The problem =>
All of the lines below are to be printed again exactly; images are excluded from the output.

Provided data =>

--- START ---

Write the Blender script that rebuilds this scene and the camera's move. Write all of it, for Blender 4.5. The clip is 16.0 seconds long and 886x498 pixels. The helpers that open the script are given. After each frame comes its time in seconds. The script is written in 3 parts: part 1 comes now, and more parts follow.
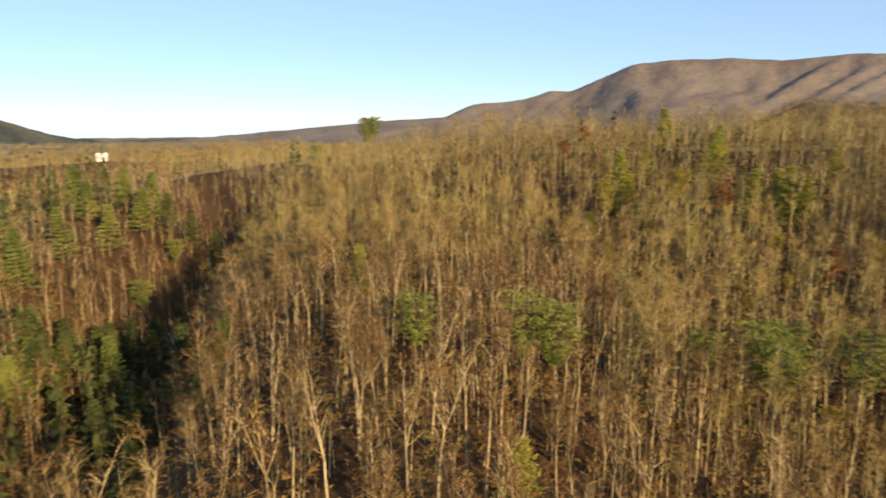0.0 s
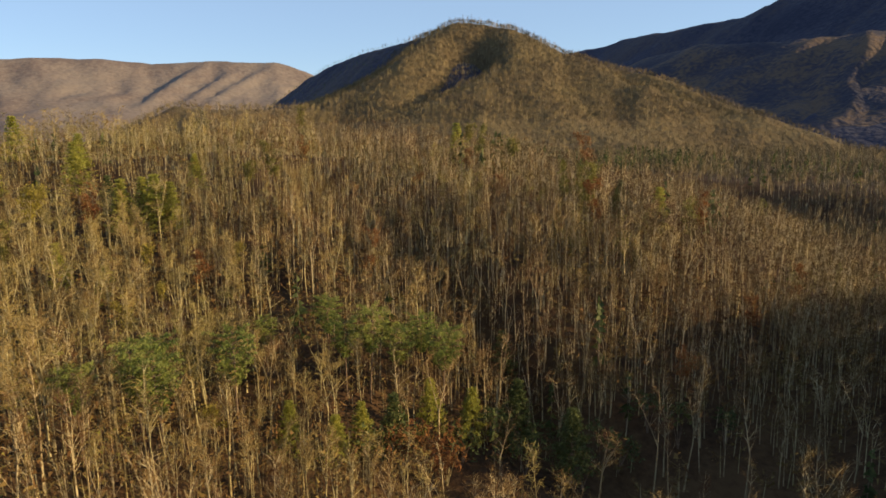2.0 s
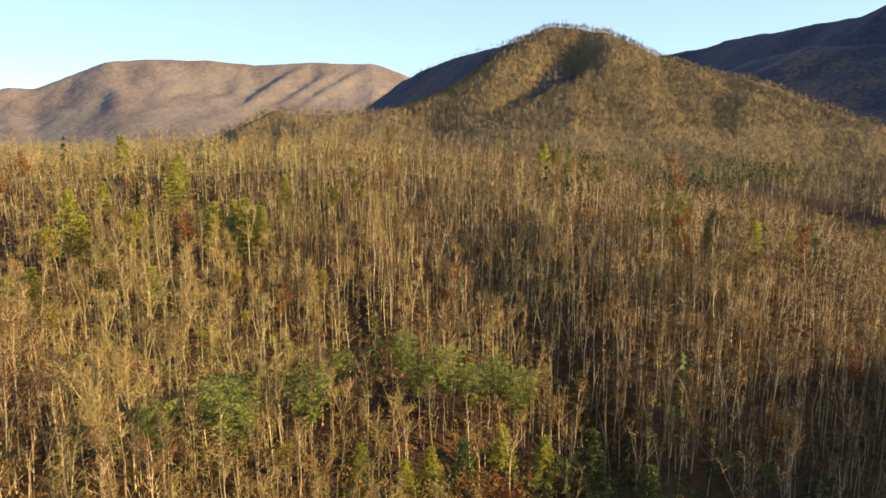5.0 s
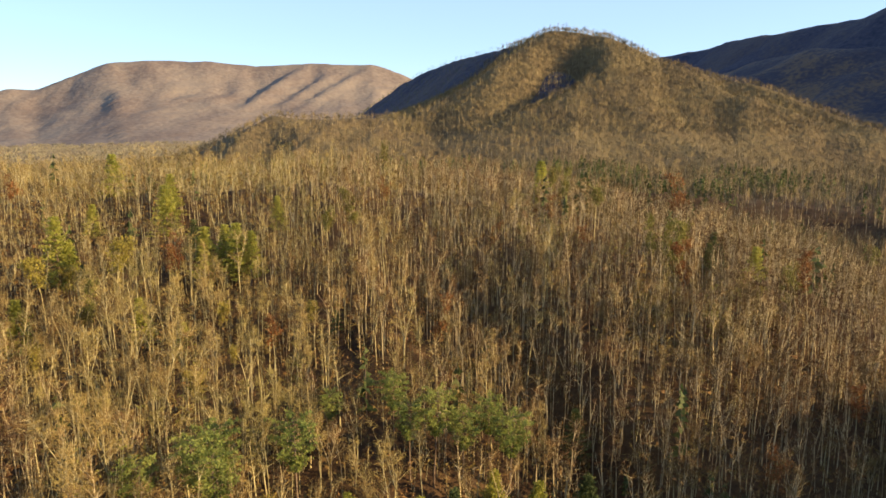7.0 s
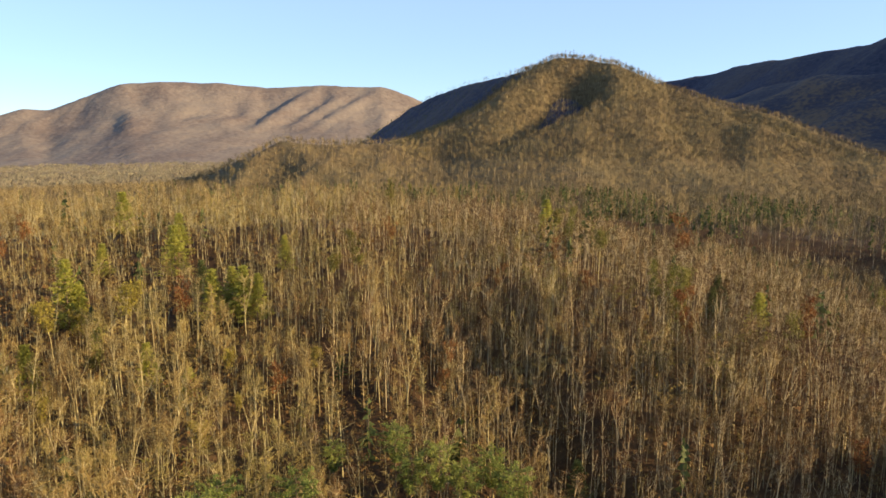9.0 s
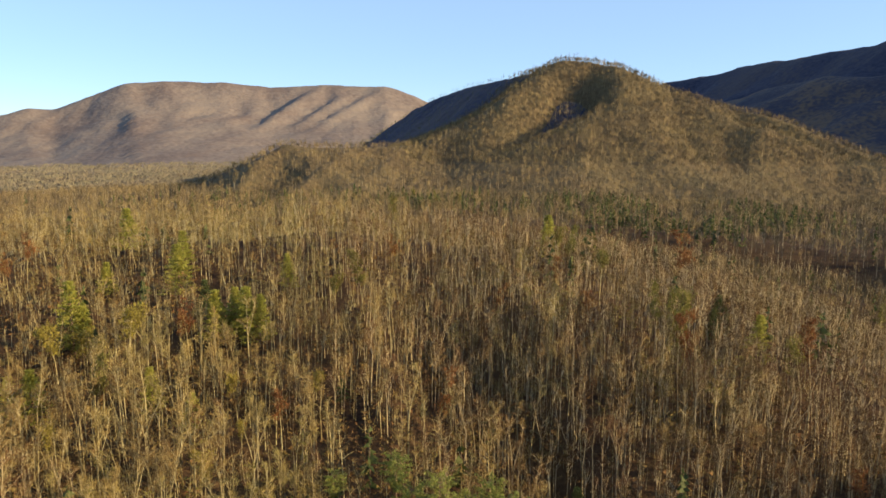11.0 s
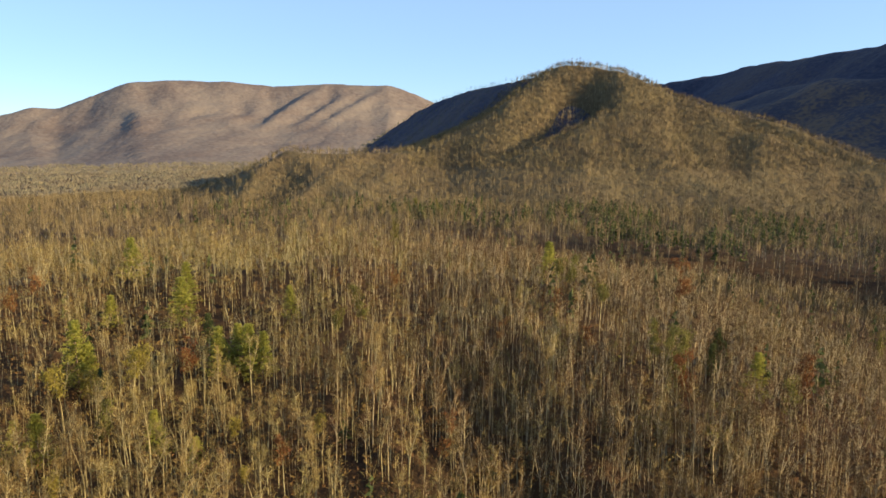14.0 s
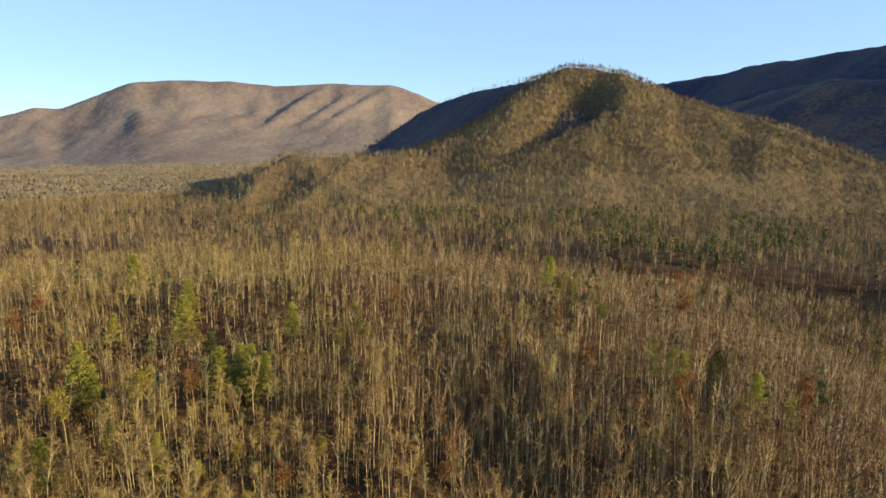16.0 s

--- END ---

Written solution =>
Write the Blender script that rebuilds this scene and the camera's move. Write all of it, for Blender 4.5. The clip is 16.0 seconds long and 886x498 pixels. The helpers that open the script are given. After each frame comes its time in seconds. The script is written in 3 parts: part 1 comes now, and more parts follow.
0.0 s
2.0 s
5.0 s
7.0 s
9.0 s
11.0 s
14.0 s
16.0 s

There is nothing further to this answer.